§ **Material provided**
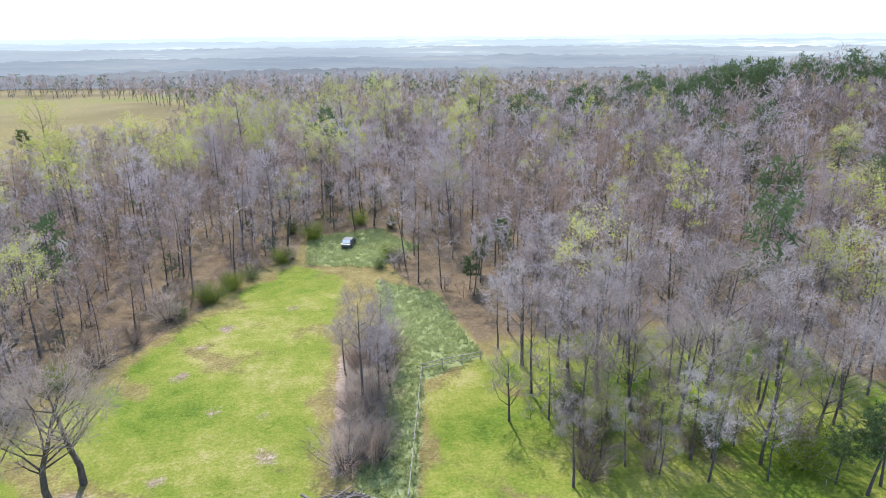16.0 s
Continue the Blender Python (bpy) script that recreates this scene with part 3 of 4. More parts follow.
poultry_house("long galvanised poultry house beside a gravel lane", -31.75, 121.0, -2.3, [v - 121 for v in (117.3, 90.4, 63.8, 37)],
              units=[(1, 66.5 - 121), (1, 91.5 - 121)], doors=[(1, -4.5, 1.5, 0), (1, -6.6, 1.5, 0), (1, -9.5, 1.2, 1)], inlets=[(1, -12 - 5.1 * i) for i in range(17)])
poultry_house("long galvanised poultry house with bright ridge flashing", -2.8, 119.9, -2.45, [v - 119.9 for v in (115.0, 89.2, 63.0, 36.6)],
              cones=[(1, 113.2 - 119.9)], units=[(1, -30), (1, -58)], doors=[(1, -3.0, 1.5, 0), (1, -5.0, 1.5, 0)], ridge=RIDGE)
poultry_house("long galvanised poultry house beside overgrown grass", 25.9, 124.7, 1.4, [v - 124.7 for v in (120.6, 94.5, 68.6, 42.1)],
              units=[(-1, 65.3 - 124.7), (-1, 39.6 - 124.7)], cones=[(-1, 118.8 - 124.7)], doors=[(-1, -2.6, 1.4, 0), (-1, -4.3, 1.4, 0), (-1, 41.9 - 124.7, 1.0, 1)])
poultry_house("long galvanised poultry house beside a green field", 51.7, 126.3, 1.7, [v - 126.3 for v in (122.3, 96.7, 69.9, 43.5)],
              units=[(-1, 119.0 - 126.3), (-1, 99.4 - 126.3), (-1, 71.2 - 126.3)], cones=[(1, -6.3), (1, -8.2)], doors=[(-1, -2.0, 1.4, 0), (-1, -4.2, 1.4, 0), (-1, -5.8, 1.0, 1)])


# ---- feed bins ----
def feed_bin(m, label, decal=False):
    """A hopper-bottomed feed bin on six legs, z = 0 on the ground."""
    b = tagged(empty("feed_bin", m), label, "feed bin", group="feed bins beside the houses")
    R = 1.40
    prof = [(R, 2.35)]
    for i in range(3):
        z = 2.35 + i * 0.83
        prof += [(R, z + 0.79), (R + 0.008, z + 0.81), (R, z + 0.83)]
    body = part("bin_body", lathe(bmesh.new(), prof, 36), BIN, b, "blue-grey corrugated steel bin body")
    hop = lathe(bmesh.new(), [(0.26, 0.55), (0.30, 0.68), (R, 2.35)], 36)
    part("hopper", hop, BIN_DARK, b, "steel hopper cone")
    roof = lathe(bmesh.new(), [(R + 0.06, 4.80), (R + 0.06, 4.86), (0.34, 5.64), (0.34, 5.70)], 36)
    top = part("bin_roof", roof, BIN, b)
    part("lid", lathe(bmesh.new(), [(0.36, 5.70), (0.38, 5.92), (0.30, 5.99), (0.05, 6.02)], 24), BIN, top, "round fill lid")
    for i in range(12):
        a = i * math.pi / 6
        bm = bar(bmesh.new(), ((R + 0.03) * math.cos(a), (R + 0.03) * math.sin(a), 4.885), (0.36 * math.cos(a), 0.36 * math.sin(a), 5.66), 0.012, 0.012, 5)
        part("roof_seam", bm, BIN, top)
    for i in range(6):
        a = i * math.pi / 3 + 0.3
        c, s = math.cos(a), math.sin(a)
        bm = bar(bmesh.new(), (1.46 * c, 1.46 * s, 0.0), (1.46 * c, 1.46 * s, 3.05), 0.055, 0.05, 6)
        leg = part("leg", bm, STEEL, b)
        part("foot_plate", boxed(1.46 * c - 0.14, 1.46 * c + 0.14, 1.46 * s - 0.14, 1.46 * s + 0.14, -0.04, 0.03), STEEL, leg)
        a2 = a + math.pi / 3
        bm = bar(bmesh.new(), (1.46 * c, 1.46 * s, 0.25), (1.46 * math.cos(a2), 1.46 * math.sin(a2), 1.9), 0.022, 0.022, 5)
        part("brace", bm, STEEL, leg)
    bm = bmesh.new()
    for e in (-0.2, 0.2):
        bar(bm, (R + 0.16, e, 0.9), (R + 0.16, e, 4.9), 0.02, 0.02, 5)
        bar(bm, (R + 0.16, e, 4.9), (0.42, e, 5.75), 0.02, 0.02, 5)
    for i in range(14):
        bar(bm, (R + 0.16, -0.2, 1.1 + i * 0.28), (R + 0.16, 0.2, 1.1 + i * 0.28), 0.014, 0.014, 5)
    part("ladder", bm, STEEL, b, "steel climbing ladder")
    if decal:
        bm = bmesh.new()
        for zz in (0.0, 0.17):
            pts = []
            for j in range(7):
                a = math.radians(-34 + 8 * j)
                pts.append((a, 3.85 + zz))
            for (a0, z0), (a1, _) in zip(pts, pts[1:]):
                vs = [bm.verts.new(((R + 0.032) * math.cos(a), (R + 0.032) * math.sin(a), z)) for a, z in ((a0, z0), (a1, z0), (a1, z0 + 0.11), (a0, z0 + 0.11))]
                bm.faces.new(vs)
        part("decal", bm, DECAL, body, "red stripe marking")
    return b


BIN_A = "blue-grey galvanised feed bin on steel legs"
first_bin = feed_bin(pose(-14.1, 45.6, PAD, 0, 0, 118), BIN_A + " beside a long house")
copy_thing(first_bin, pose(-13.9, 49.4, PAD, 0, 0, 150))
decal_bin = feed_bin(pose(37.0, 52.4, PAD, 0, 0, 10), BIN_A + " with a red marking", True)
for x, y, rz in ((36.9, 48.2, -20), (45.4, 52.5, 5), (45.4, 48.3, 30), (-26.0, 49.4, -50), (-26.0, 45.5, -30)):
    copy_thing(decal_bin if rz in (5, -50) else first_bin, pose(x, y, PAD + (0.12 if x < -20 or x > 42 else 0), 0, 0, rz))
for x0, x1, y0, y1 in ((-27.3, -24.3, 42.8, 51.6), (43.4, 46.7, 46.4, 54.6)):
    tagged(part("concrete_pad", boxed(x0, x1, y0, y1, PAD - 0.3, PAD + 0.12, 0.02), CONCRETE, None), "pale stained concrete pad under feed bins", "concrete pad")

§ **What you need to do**
Print the lines from the line with "Continue the Blender" to the line with "units=[(-1, 119.0 - 126.3), (-1, 99.4" exactly, and print nothing else. Both of those lines are included.

§ **Written response**
Continue the Blender Python (bpy) script that recreates this scene with part 3 of 4. More parts follow.
poultry_house("long galvanised poultry house beside a gravel lane", -31.75, 121.0, -2.3, [v - 121 for v in (117.3, 90.4, 63.8, 37)],
              units=[(1, 66.5 - 121), (1, 91.5 - 121)], doors=[(1, -4.5, 1.5, 0), (1, -6.6, 1.5, 0), (1, -9.5, 1.2, 1)], inlets=[(1, -12 - 5.1 * i) for i in range(17)])
poultry_house("long galvanised poultry house with bright ridge flashing", -2.8, 119.9, -2.45, [v - 119.9 for v in (115.0, 89.2, 63.0, 36.6)],
              cones=[(1, 113.2 - 119.9)], units=[(1, -30), (1, -58)], doors=[(1, -3.0, 1.5, 0), (1, -5.0, 1.5, 0)], ridge=RIDGE)
poultry_house("long galvanised poultry house beside overgrown grass", 25.9, 124.7, 1.4, [v - 124.7 for v in (120.6, 94.5, 68.6, 42.1)],
              units=[(-1, 65.3 - 124.7), (-1, 39.6 - 124.7)], cones=[(-1, 118.8 - 124.7)], doors=[(-1, -2.6, 1.4, 0), (-1, -4.3, 1.4, 0), (-1, 41.9 - 124.7, 1.0, 1)])
poultry_house("long galvanised poultry house beside a green field", 51.7, 126.3, 1.7, [v - 126.3 for v in (122.3, 96.7, 69.9, 43.5)],
              units=[(-1, 119.0 - 126.3), (-1, 99.4 - 126.3), (-1, 71.2 - 126.3)], cones=[(1, -6.3), (1, -8.2)], doors=[(-1, -2.0, 1.4, 0), (-1, -4.2, 1.4, 0), (-1, -5.8, 1.0, 1)])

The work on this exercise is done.